GIVEN INSTRUCTION —
Type out the complete listing below word for word, without its pictures.

DATA EXCERPT —
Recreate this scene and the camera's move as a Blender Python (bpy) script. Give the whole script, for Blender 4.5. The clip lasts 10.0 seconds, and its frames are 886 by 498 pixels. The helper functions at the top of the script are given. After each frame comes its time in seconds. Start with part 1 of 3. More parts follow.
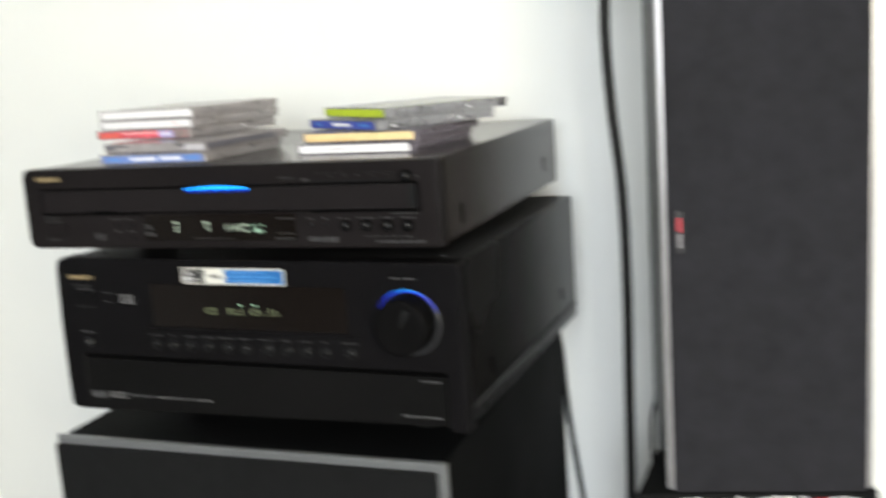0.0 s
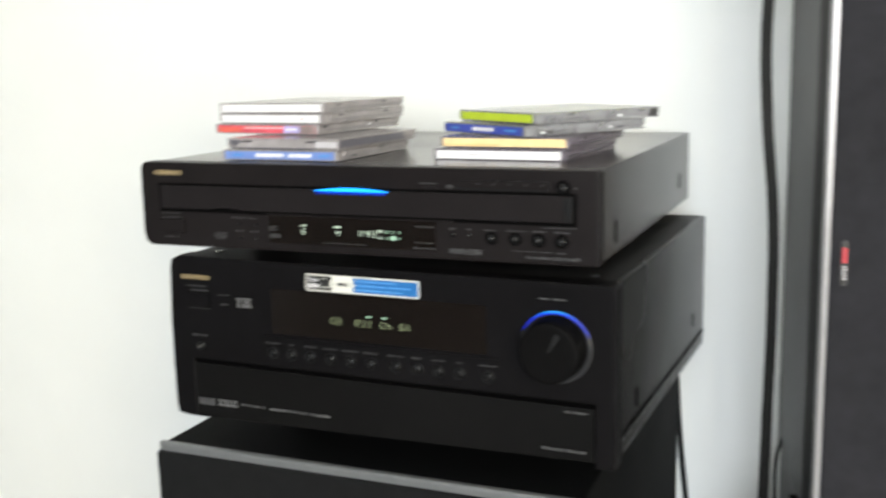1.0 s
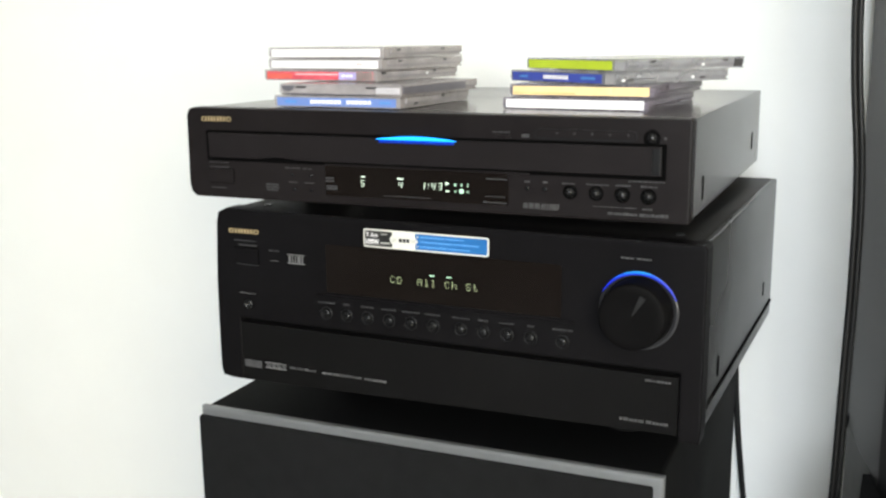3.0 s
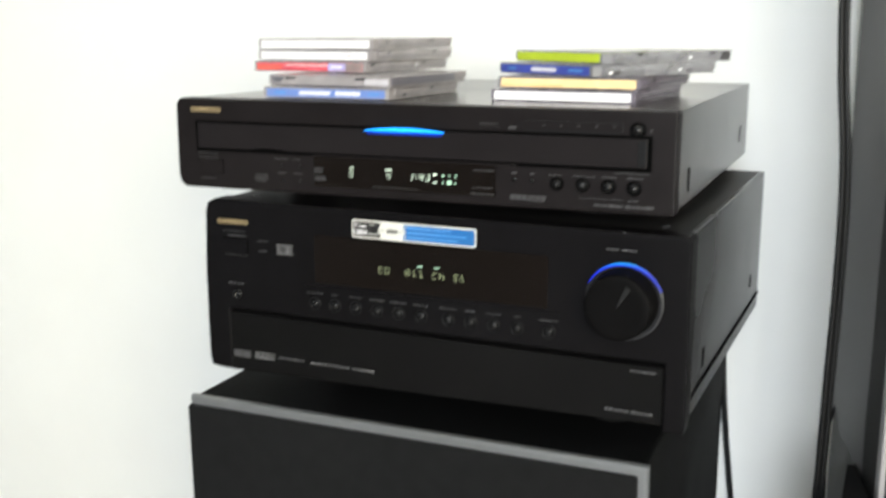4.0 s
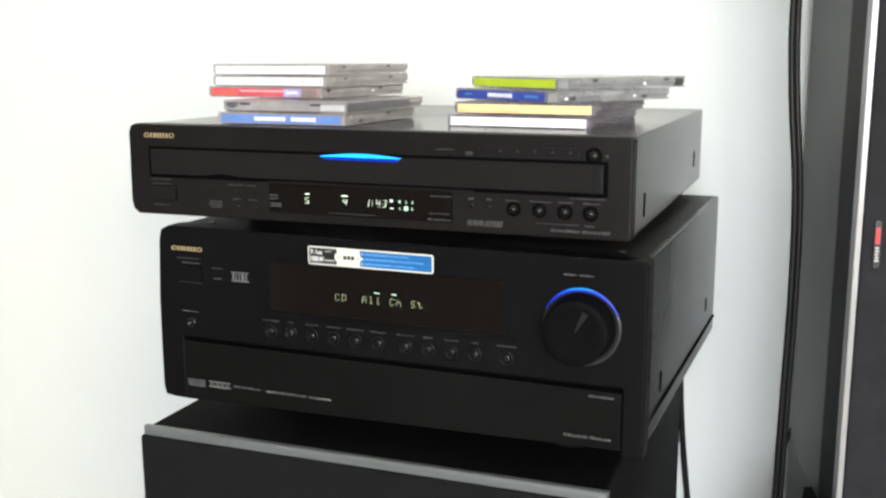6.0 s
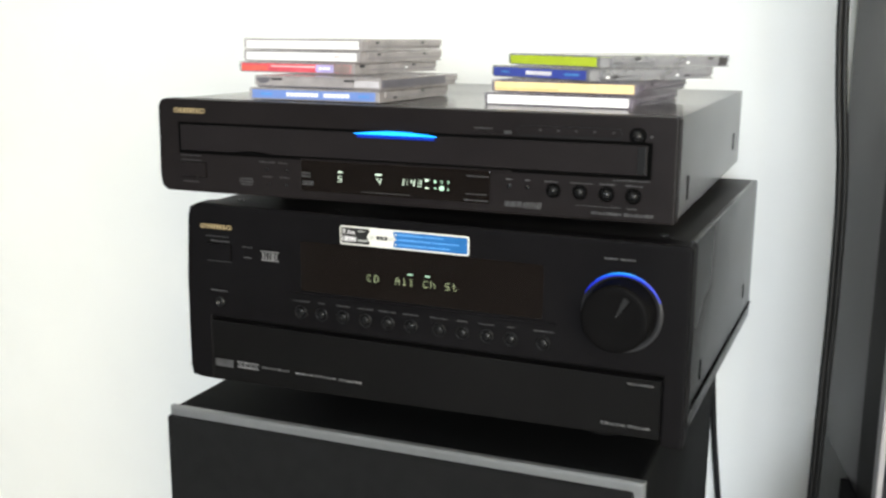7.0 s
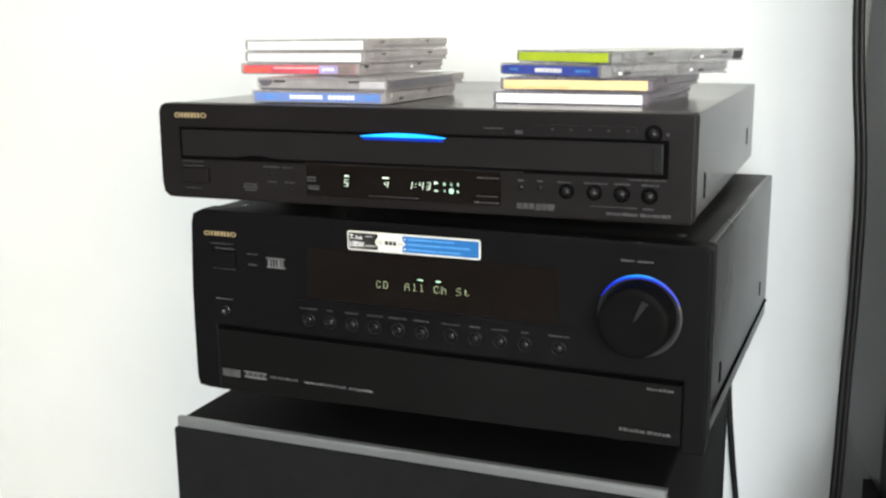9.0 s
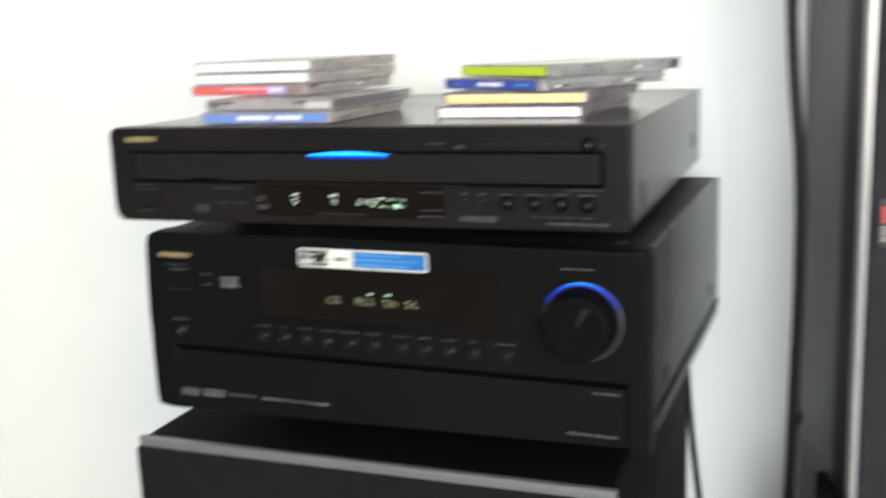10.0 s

EXERCISE OUTPUT —
Recreate this scene and the camera's move as a Blender Python (bpy) script. Give the whole script, for Blender 4.5. The clip lasts 10.0 seconds, and its frames are 886 by 498 pixels. The helper functions at the top of the script are given. After each frame comes its time in seconds. Start with part 1 of 3. More parts follow.
0.0 s
1.0 s
3.0 s
4.0 s
6.0 s
7.0 s
9.0 s
10.0 s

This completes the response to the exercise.